▸ **REQUIREMENTS**
Nothing but the lines from the one containing "Continue the Blender" down to the one containing "260), FERN_LEAF, 0.07)", both included, should be echoed, and each exactly as it stands.

▸ **GIVEN INFORMATION**
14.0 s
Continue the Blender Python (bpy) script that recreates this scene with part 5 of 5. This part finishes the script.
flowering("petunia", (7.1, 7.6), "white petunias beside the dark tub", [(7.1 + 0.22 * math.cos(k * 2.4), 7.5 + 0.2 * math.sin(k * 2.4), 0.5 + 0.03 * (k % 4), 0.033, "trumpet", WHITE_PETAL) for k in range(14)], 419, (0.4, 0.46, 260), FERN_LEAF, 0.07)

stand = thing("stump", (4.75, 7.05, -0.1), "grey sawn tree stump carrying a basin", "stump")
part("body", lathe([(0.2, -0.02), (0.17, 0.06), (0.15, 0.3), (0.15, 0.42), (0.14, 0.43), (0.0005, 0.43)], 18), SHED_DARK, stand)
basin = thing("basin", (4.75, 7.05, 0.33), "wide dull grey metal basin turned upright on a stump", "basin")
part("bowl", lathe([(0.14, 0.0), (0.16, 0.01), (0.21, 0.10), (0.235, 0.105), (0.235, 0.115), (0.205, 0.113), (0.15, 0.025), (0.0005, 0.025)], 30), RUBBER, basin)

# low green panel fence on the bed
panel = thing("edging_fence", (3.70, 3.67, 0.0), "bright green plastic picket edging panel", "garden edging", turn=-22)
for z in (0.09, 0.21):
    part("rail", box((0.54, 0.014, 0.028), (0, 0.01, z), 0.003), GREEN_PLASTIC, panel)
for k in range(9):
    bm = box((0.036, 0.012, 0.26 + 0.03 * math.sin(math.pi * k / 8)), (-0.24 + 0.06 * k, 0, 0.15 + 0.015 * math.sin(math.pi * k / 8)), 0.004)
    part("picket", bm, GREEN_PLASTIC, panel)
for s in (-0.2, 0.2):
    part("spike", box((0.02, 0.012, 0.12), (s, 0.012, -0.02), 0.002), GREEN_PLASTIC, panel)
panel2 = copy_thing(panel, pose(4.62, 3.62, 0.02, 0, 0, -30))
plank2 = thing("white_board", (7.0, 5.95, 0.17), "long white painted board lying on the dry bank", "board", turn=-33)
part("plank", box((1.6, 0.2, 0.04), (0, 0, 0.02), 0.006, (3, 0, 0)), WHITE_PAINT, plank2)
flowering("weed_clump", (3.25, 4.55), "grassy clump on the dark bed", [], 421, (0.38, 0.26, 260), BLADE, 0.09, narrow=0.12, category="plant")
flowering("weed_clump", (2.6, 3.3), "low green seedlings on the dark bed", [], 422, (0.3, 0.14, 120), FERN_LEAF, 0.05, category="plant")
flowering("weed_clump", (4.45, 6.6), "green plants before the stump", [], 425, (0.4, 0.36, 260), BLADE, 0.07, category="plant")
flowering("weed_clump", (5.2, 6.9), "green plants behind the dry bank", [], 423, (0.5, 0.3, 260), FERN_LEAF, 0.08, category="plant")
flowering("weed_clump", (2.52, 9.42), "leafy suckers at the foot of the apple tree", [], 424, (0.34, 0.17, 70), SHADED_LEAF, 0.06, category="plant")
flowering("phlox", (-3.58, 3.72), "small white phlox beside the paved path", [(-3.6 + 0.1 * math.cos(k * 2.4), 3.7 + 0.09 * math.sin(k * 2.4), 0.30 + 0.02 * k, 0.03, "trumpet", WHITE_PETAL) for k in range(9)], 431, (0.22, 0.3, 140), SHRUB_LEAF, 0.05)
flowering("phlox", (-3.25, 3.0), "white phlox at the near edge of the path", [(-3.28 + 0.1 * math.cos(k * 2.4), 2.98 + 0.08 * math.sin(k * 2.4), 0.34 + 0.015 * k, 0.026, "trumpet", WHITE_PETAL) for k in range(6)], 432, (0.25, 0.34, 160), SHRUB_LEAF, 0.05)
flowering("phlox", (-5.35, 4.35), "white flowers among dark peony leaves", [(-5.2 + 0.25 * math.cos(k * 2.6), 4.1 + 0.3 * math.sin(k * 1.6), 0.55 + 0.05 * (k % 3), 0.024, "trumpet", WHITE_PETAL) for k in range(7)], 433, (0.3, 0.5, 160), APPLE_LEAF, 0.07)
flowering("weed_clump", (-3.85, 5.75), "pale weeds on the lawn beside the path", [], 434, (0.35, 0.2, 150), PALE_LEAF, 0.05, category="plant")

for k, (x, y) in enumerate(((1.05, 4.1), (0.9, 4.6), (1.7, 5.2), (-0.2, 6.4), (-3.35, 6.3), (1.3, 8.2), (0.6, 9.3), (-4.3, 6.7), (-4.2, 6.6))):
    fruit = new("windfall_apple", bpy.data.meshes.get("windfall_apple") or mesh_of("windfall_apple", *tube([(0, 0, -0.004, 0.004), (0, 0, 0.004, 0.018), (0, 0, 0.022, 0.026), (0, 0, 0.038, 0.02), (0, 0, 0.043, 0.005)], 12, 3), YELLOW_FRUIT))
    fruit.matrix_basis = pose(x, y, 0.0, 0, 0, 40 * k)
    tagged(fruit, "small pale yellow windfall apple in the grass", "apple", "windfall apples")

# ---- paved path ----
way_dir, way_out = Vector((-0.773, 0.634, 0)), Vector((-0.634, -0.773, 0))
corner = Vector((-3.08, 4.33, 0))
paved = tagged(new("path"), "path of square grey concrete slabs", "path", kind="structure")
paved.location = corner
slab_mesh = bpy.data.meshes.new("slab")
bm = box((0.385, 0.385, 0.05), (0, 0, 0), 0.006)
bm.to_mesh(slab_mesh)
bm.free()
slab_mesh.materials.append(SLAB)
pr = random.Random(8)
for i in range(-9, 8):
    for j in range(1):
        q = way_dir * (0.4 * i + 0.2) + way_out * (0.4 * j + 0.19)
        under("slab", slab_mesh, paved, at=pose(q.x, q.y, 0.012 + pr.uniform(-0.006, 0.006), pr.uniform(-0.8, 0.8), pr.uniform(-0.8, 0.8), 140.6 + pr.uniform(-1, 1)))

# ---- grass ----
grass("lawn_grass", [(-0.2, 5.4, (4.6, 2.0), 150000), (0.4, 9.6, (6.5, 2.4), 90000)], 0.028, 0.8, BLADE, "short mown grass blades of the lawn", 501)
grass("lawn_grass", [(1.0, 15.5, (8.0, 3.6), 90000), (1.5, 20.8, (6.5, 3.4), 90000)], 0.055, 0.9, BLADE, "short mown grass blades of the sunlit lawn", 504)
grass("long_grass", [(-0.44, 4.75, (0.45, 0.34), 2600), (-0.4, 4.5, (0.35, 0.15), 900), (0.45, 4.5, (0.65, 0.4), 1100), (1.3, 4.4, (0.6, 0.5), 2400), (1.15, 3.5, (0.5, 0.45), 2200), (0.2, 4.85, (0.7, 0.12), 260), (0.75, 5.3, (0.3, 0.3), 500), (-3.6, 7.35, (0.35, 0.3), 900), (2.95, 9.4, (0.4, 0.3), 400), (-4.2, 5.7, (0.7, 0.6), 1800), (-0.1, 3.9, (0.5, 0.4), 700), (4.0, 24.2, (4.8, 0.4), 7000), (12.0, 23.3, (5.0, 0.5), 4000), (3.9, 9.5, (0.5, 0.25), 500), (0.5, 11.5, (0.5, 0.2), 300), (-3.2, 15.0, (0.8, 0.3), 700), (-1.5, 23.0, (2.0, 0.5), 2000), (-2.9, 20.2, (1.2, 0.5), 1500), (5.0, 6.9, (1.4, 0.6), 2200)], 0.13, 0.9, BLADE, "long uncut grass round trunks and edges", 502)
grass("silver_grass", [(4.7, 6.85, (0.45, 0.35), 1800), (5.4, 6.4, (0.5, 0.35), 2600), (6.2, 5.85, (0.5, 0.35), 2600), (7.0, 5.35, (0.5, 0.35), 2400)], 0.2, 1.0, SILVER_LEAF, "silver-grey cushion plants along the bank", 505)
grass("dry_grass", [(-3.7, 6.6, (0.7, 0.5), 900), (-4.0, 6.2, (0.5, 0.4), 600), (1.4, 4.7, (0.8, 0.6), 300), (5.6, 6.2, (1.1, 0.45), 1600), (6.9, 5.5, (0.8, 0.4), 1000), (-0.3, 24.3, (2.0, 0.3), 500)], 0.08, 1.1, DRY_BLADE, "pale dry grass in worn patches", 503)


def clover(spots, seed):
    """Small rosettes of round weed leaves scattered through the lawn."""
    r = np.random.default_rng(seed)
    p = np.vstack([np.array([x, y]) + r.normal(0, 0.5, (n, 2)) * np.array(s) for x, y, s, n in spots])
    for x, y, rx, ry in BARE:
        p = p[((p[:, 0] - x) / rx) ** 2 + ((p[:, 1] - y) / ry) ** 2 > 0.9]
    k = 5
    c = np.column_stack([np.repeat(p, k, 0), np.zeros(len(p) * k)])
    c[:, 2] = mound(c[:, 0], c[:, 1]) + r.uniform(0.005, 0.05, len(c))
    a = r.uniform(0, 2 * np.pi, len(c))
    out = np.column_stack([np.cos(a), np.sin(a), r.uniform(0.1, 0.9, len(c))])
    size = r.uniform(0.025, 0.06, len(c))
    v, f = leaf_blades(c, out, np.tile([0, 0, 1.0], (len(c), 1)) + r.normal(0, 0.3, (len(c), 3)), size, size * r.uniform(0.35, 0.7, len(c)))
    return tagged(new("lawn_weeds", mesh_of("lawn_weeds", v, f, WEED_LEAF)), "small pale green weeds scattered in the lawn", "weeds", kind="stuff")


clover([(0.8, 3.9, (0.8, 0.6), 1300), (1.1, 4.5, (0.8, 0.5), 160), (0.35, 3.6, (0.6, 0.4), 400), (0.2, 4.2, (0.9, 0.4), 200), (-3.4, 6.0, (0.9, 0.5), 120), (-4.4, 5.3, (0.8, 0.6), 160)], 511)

▸ **EXERCISE ANSWER**
Continue the Blender Python (bpy) script that recreates this scene with part 5 of 5. This part finishes the script.
flowering("petunia", (7.1, 7.6), "white petunias beside the dark tub", [(7.1 + 0.22 * math.cos(k * 2.4), 7.5 + 0.2 * math.sin(k * 2.4), 0.5 + 0.03 * (k % 4), 0.033, "trumpet", WHITE_PETAL) for k in range(14)], 419, (0.4, 0.46, 260), FERN_LEAF, 0.07)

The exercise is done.